Background
Copy Number Variation (CNV) is a common form of genetic variation underlying animal evolution and phenotypic diversity across a wide range of species. In the mammalian genome, high frequency of CNV differentiation between breeds may be candidates for population-specific selection. However, CNV differentiation, selection and its population genetics have been poorly explored in horses.
Results
We investigated the patterns, population variation and gene annotation of CNV using the Axiom® Equine Genotyping Array (670,796 SNPs) from a large cohort of individuals (N=1,755) belonging to eight European horse breeds, varying from draught horses to several warmblood populations. After quality control, 152,640 SNP CNVs (individual markers), 18,800 segment CNVs (consecutive SNP CNVs of same gain/loss state or both) and 939 CNV regions (CNVRs; overlapping segment CNVs by at least 1bp) compared to the average signal of the reference were identified. Our analyses showed that Equus caballus chromosome 12 (ECA12) was the most enriched in segment CNV gains and losses (~3% average proportion of the genome covered), but the highest number of segment CNVs were detected on ECA1 and ECA20 (regardless of size). The Friesian horses showed high percentage of unique SNP CNV gains (>20% of the samples) on ECA1 and Exmoor ponies displayed high percentage of unique SNP CNV losses on ECA25 (>20% of the samples). The length of the CNVRs ranged from 1 kb to 21.3 Mb. A total of 10,612 genes were annotated within the CNVRs. The panther annotation of these genes showed significantly under- and overrepresented gene ontology biological terms related to cellular processes and immunity (Bonferroni P-value < 0.05). We identified 80 CNVRs overlapping with known QTL for fertility, coat colour, conformation and temperament.
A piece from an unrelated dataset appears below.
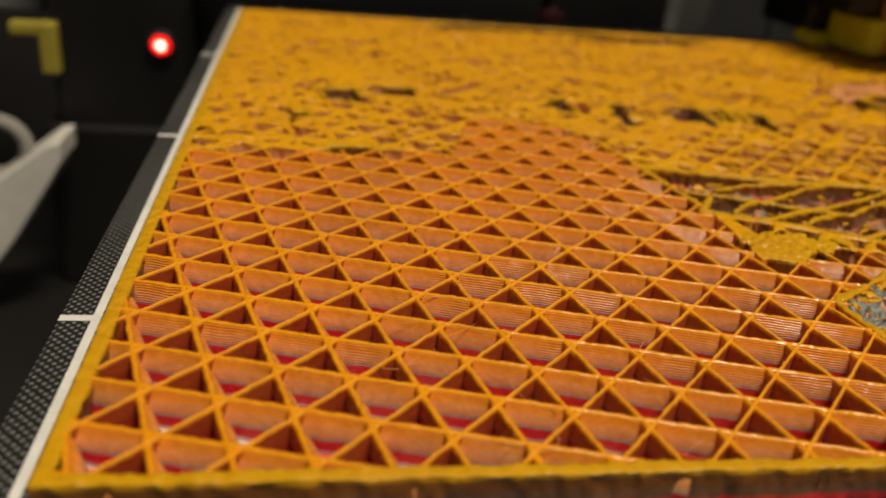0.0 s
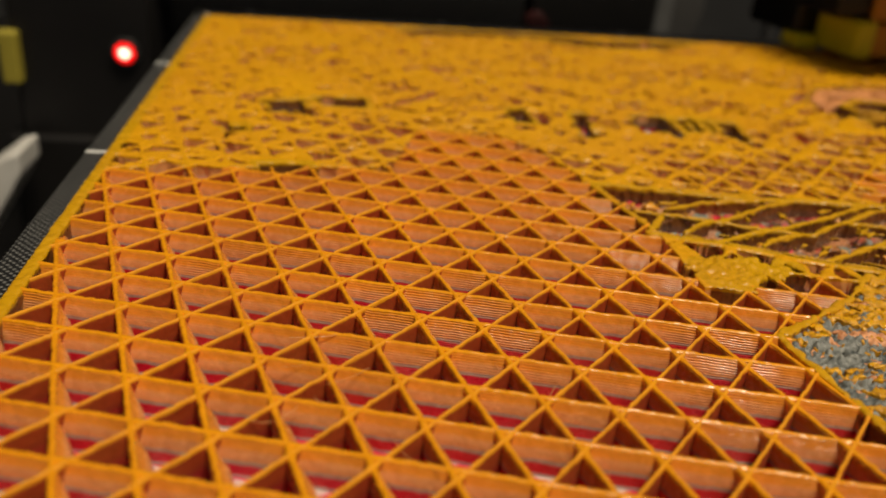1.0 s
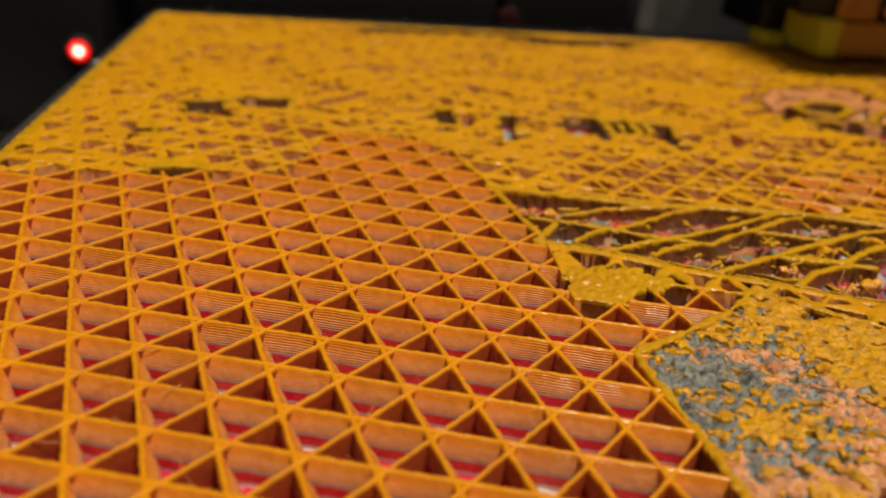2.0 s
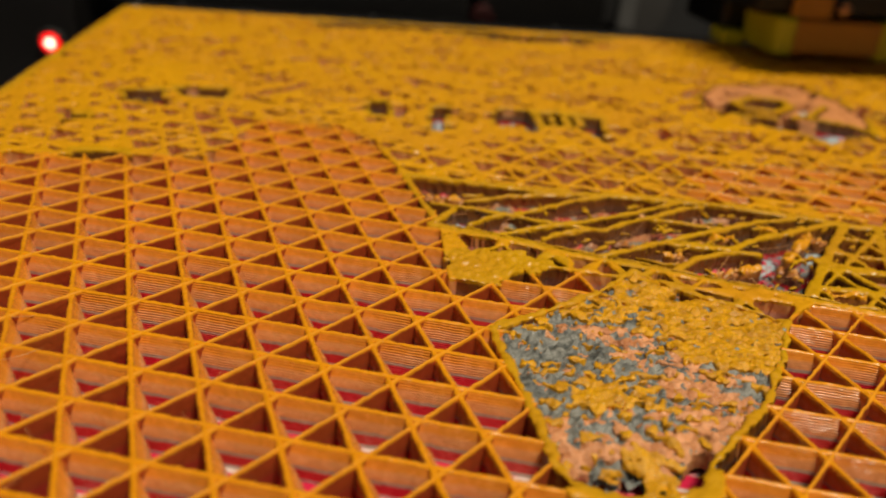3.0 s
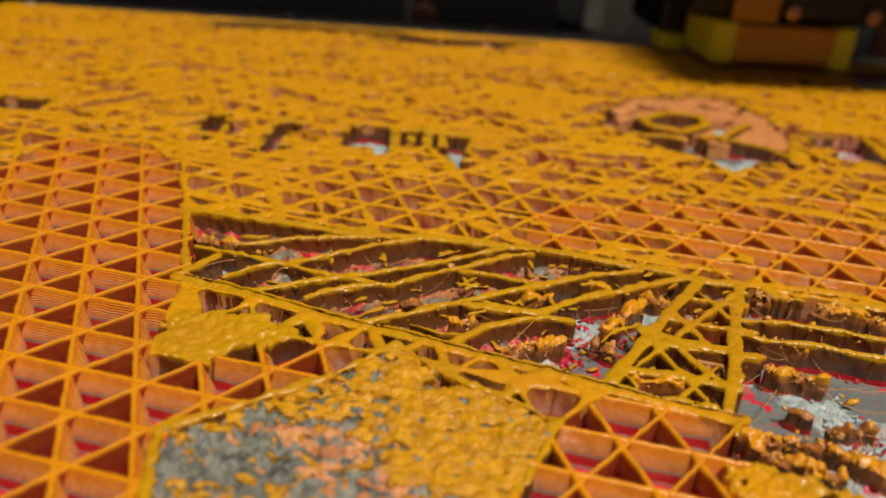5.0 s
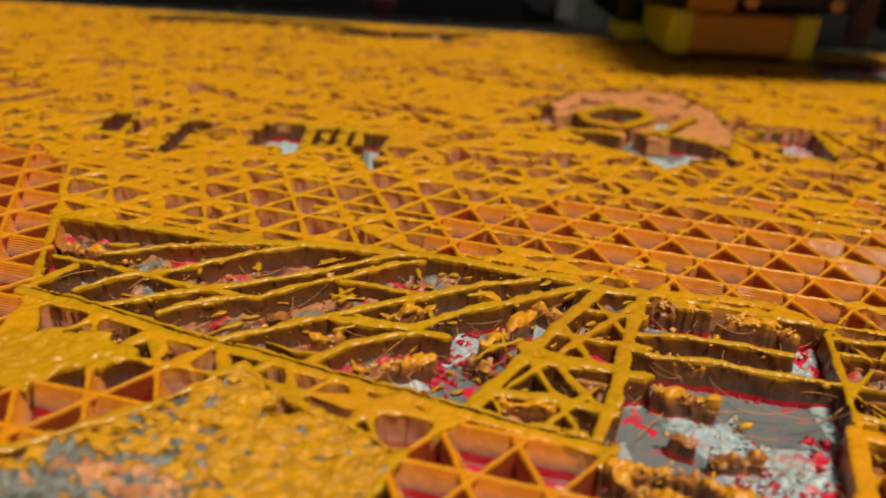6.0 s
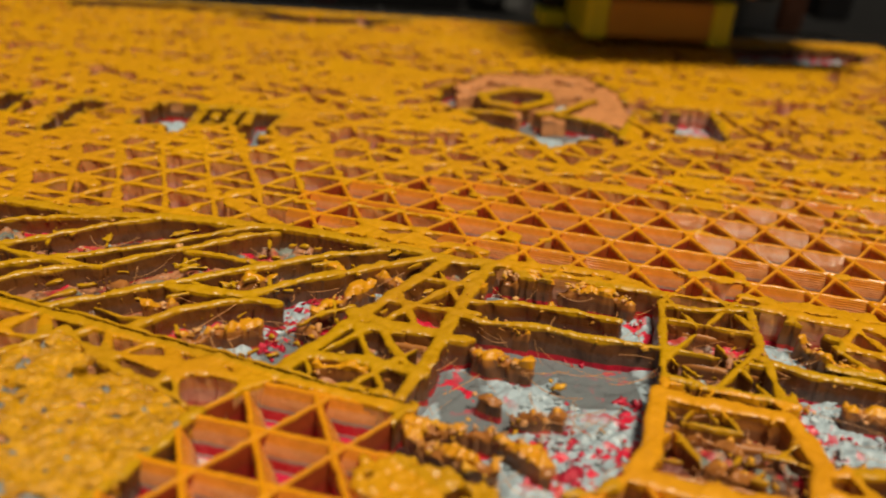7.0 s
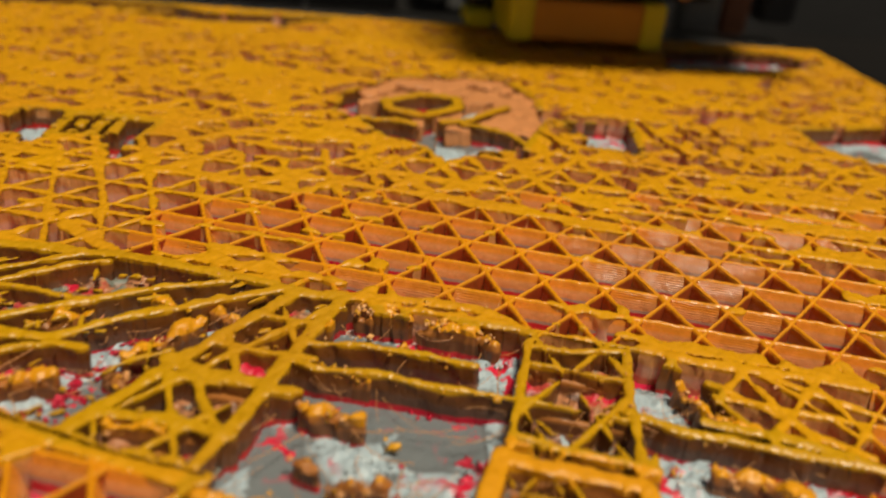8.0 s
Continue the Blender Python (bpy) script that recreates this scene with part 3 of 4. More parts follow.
# the infill: upright walls, each printed in one line from end to end
def wall_mesh(p0, p1, phase, thick, material, swell=0):
    """One upright wall with an uneven, rounded top, thicker where others cross it; below the top
    one side swells out between the crossings (swell: which side and how far)."""
    length = math.dist(p0, p1)
    n = max(2, int(length / 0.6))
    ux, uy = (p1[0] - p0[0]) / length, (p1[1] - p0[1]) / length
    s = np.linspace(0, length, n + 1)
    near = np.abs((s - phase) / SIDE - np.round((s - phase) / SIDE)) * SIDE
    half = thick + 0.15 * np.exp(-(near / 0.55) ** 2) + rng.normal(0, 0.022, n + 1)
    belly = np.clip(1 - ((SIDE / 2 - near) / (SIDE / 2)) ** 2, 0, 1) ** 0.6 if swell > 0 else 1.0
    drift = rng.normal(0, 0.03, n + 1)
    lift = rng.normal(0, 0.03, n + 1) + 0.03 * np.exp(-(near / 0.5) ** 2)
    section = [(-1.0, -4.0), (-1.06, -2.6), (-1.04, -1.5), (-1.02, -0.9), (-1.0, -0.42), (-0.8, -0.12), (-0.35, 0.0), (0.35, 0.0), (0.8, -0.12), (1.0, -0.42), (1.02, -0.9), (1.04, -1.5), (1.06, -2.6), (1.0, -4.0)]
    verts = []
    for side, z in section:
        o = drift + side * half * (0.86 if z < -0.8 else 1)
        if z < -0.8 and side * swell > 0:
            o = o + swell * belly * {-0.9: 0.4, -1.5: 0.75, -2.6: 1.0, -4.0: 0.9}[z]
        verts.append(np.c_[p0[0] + ux * s - uy * o, p0[1] + uy * s + ux * o, z + np.where(z > -1, lift, 0)])
    verts = np.stack(verts, 1).reshape(-1, 3)
    k = len(section)
    i, j = np.meshgrid(np.arange(n), np.arange(k - 1), indexing="ij")
    a = (i * k + j).ravel()
    tris = np.concatenate([np.c_[a, a + k, a + k + 1], np.c_[a, a + k + 1, a + 1]])
    return mesh_of("infill_wall", verts, tris, material)


def is_clean(x, y):
    return 0.6 < x < WIDE - 0.6 and 0.6 < y < DEEP - 0.6 and clean[int(round(y / STEP)), int(round(x / STEP))] > -0.4


# half the thickness, the plastic (45 degrees: the copy with shade in its colour) and the swelling of the three
# directions
WALLS = {-15.0: (0.30, wall_plastic, -0.55), 45.0: (0.19, shaded_plastic), -75.0: (0.30, wall_plastic, 1.25)}
for angle in FAMILIES:
    ux, uy = math.cos(radians(angle)), math.sin(radians(angle))
    for k in range(-60, 61):
        across = 6 * (k + SHIFTS[angle])
        ox, oy = ORIGIN[0] - uy * across, ORIGIN[1] + ux * across
        # crossings lie half a side further along in every other line
        shift = {-15.0: 0.5, 45.0: -0.5, -75.0: 0.5}[angle] * k * SIDE
        run = None
        for s in np.arange(-330, 330, 0.5):
            good = is_clean(ox + ux * s, oy + uy * s)
            if good and run is None:
                run = s
            if not good and run is not None:
                if s - run > 2:
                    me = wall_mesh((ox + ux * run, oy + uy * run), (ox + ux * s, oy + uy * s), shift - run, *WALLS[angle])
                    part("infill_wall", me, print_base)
                run = None

# walls left half done between the legs of the torn district
for k in range(-10, 40):
    across = 6 * (k + 0.2)
    ux, uy = math.cos(radians(-15)), math.sin(radians(-15))
    ox, oy = ORIGIN[0] - uy * across, ORIGIN[1] + ux * across
    run = None
    for s in np.arange(60, 220, 0.5):
        x, y = ox + ux * s, oy + uy * s
        good = 1 < x < WIDE - 1 and 1 < y < DEEP - 1 and cells[int(y / STEP), int(x / STEP)] > 0.2
        if good and run is None:
            run = s
        if not good and run is not None:
            if s - run > 2:
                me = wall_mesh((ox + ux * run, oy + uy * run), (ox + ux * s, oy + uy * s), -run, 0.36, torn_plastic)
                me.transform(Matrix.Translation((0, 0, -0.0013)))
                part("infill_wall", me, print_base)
            run = None

# the floor of the print: white first layers, lumpy and torn in the pits
lump = np.clip(blotch(1.6) * 0.6 + blotch(0.9) * 0.5 - 0.35, 0, 1)
grain = blotch(0.55)
heap = np.clip((blotch(6.0) - 0.20) * 2.4, 0, 1)
heap *= np.where((gx > 140) & (gx < 162) & (gy > 43 - (gx - 150) * 0.2 + (medium - 0.5) * 5), 0.15, 1.0)
ring = np.maximum(poly_field(RING[0]), hole_area)
torn = np.clip(np.maximum(open_area, ring - 0.5) * 2, 0, 1) * np.where(pit_area > 0.3, 1.0, 0.8)
floor_z = -3.5 - 0.25 * (torn > 0) + torn * heap * (0.25 + 1.1 * lump + 0.8 * grain)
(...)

We also report 67 novel CNVRs which contribute to the catalogue of known CNVs in the horse genome.
Conclusions
This work revealed that CNV patterns, in the genome of some European horse breeds, occurred in specific genomic regions and were enriched on ECA1, 7, 9 and 25. The results provide support to the hypothesis that high frequency breed-specific CNVs residing in genes may potentially be responsible for the diverse phenotypes seen between horse breeds.